── GIVEN DATA

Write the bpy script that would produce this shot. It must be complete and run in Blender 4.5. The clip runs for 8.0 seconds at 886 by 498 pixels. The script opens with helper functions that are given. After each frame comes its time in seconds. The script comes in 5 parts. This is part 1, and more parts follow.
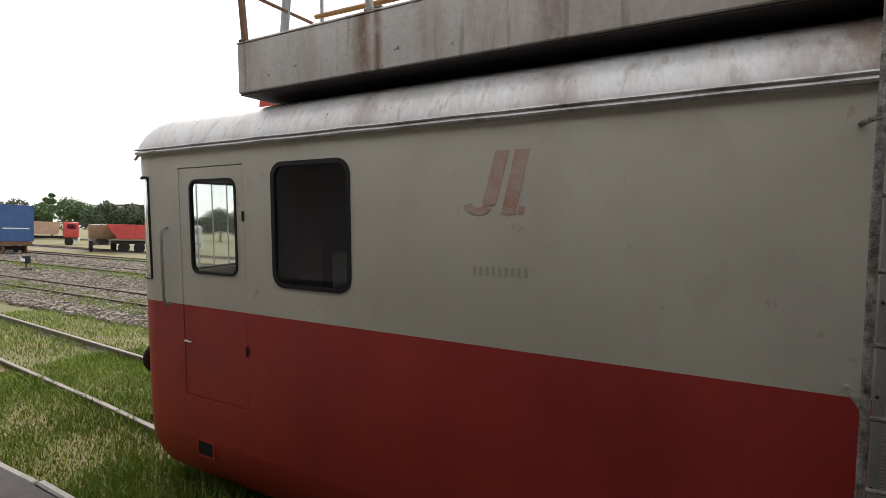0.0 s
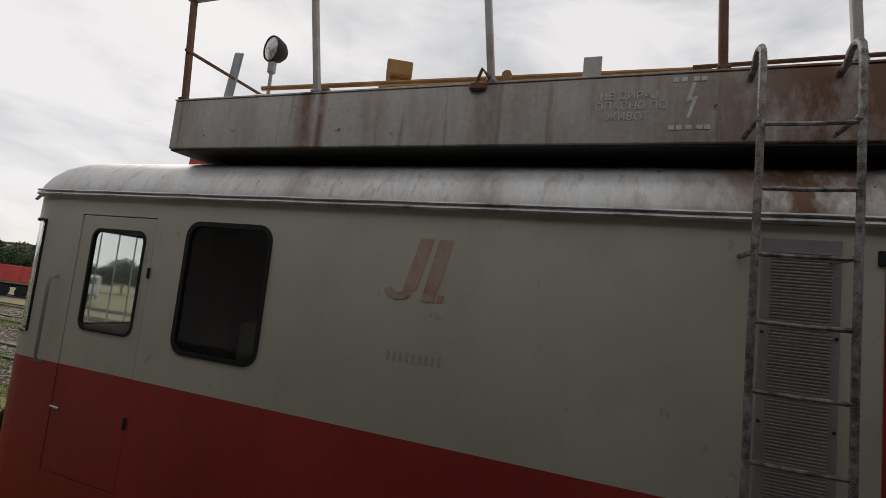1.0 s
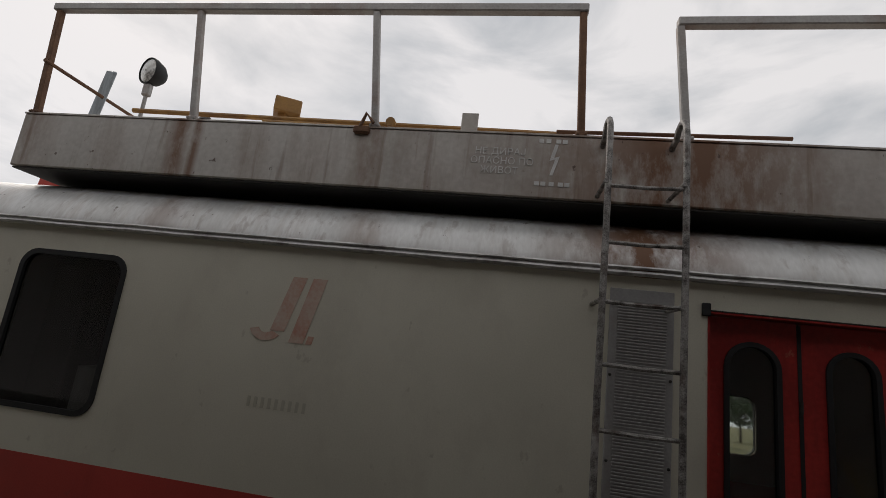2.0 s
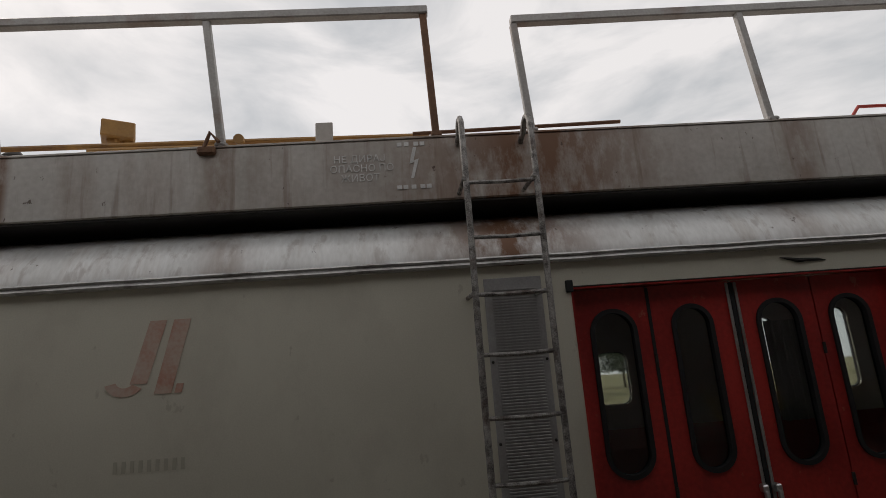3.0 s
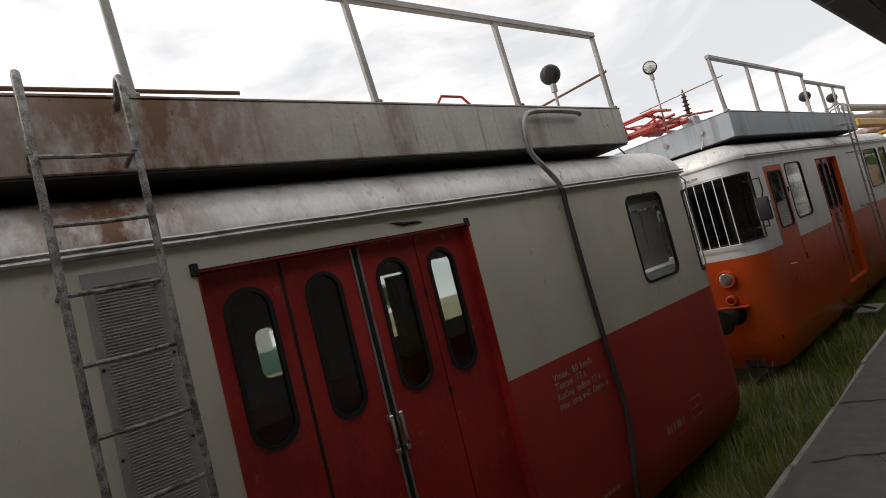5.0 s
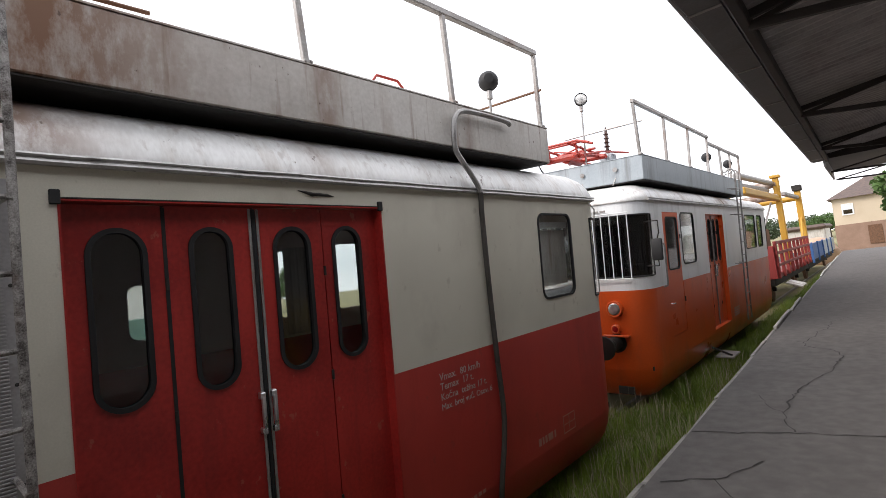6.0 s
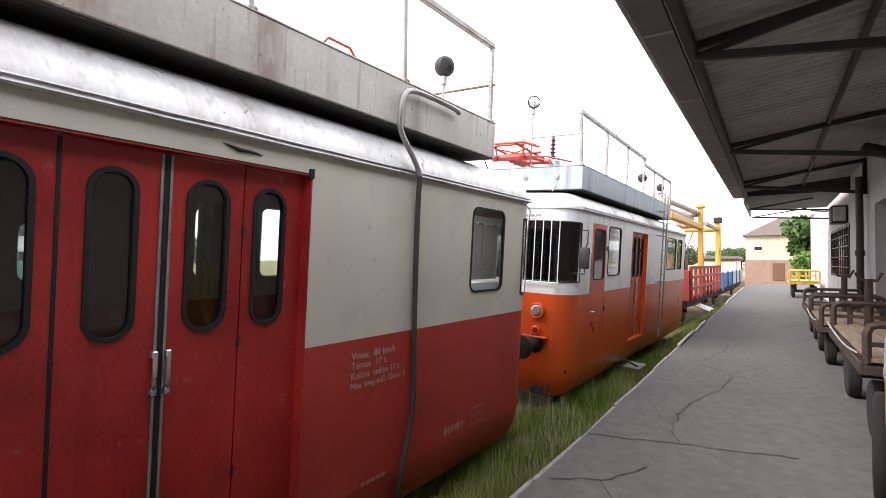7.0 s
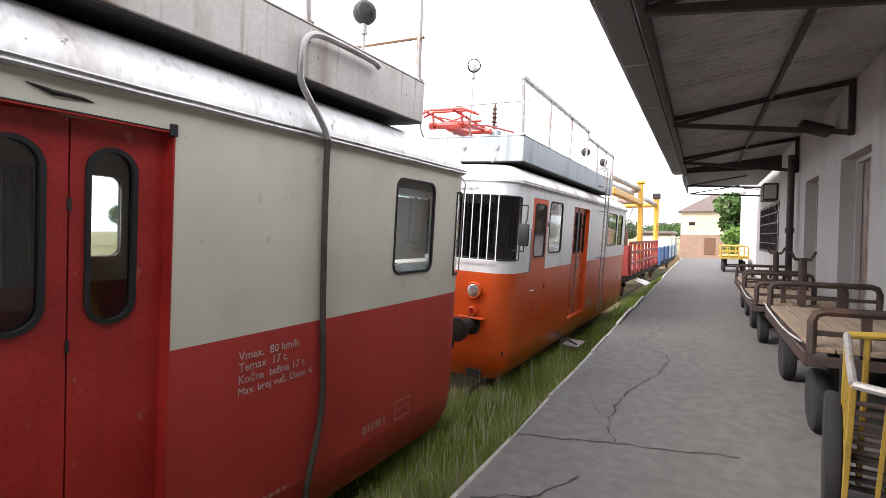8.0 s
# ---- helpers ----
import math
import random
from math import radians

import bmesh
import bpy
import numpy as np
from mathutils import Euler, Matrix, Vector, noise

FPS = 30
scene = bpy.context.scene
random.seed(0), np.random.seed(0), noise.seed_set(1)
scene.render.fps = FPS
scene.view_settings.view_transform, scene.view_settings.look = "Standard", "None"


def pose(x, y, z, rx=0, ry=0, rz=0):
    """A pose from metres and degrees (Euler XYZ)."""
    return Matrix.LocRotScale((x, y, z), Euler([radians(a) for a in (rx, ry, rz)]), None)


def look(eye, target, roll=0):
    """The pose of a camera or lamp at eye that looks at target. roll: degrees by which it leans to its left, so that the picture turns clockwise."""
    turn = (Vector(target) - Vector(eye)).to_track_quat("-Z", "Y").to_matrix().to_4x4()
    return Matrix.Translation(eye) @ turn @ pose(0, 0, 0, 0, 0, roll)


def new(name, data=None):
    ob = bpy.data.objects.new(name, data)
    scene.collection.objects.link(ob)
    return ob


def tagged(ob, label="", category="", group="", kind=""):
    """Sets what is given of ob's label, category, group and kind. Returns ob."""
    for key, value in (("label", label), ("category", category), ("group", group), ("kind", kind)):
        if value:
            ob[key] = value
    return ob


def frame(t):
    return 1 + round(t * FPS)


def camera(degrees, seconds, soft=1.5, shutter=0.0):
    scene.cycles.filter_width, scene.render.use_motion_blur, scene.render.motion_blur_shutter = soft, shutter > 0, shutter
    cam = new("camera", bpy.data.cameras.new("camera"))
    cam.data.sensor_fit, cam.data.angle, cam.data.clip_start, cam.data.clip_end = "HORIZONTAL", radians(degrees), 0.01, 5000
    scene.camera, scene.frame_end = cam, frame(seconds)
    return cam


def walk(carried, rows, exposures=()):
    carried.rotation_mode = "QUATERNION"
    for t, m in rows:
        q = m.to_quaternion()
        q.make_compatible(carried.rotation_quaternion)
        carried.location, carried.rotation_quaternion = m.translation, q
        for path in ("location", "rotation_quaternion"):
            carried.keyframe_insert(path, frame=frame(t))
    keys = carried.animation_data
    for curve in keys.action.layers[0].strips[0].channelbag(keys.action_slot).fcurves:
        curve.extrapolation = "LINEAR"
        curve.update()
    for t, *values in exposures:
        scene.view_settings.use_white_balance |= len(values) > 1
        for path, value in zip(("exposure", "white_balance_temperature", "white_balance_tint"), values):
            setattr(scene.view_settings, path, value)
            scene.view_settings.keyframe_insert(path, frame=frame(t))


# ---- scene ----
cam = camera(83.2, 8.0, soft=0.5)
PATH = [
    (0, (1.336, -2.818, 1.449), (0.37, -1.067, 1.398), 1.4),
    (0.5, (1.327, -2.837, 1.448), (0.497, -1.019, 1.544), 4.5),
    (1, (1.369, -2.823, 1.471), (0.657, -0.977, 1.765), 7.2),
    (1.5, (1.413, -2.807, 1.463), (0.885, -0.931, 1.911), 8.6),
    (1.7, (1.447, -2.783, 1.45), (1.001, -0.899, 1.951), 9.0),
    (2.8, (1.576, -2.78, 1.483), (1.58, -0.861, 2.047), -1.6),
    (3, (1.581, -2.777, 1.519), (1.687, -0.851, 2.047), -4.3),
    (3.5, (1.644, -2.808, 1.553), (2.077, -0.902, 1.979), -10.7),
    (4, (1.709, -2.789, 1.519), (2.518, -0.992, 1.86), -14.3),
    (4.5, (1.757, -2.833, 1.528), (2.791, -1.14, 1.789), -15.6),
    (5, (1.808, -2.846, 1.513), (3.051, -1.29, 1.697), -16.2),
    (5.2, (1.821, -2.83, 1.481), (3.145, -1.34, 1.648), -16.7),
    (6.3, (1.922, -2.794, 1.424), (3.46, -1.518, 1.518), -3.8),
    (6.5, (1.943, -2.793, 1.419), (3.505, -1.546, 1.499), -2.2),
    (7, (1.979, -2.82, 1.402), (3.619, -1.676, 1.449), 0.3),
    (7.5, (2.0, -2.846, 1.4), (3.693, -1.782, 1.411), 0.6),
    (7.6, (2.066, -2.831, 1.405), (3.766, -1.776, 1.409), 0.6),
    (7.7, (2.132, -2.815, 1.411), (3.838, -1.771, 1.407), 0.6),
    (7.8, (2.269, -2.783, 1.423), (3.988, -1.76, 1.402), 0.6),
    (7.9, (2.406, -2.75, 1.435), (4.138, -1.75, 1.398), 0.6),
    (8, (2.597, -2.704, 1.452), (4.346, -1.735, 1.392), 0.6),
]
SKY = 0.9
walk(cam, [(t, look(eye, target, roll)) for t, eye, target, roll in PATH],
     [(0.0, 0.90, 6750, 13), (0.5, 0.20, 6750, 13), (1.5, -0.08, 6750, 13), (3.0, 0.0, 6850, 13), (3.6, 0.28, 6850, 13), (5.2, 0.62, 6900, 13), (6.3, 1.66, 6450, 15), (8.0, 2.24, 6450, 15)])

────
── GIVEN DATA

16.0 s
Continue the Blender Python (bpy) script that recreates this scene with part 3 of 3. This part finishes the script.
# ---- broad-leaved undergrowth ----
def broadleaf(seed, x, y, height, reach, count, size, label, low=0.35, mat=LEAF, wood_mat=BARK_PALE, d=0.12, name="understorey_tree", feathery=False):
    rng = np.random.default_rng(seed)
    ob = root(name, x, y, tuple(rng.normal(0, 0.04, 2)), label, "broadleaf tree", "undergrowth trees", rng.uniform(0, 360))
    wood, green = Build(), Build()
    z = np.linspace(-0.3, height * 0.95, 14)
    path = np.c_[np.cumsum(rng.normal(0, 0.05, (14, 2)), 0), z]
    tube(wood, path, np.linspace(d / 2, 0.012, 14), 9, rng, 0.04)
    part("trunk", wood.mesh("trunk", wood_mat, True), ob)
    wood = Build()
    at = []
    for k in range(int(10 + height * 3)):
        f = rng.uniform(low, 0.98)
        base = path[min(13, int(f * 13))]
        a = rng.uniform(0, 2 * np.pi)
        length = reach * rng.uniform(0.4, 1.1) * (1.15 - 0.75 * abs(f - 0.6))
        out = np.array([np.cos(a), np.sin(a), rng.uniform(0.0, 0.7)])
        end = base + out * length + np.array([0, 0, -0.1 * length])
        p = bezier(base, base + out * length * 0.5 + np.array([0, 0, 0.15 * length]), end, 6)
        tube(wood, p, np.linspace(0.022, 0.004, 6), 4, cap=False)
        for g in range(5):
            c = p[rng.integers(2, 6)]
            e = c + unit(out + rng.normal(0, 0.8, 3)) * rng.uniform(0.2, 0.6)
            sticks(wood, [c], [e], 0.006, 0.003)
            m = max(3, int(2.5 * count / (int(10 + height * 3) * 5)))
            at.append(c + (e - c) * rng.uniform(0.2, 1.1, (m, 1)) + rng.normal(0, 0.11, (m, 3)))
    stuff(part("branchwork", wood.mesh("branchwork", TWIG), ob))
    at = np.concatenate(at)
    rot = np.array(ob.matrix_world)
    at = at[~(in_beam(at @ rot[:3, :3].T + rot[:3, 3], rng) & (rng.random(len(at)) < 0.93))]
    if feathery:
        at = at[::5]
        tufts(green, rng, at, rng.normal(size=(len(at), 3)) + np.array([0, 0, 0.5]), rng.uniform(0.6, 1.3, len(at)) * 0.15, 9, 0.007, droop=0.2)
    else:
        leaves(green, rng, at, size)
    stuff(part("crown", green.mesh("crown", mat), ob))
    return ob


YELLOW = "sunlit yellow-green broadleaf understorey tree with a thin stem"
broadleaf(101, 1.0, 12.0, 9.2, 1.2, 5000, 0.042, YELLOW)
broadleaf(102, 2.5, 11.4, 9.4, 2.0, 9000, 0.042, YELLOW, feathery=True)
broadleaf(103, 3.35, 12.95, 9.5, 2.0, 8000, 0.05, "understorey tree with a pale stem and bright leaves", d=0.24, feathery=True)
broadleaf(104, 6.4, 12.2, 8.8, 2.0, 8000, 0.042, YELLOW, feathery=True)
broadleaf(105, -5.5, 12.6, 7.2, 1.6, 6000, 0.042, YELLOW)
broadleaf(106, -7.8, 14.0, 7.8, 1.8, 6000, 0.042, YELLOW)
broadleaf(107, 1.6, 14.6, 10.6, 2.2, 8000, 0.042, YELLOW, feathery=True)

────

TASK INSTRUCTIONS: Return from the data every line that holds "part".

CORRECT ANSWER:
Write the bpy script that would produce this shot. It must be complete and run in Blender 4.5. The clip runs for 8.0 seconds at 886 by 498 pixels. The script opens with helper functions that are given. After each frame comes its time in seconds. The script comes in 5 parts. This is part 1, and more parts follow.
Continue the Blender Python (bpy) script that recreates this scene with part 3 of 3. This part finishes the script.
    part("trunk", wood.mesh("trunk", wood_mat, True), ob)
    stuff(part("branchwork", wood.mesh("branchwork", TWIG), ob))
    stuff(part("crown", green.mesh("crown", mat), ob))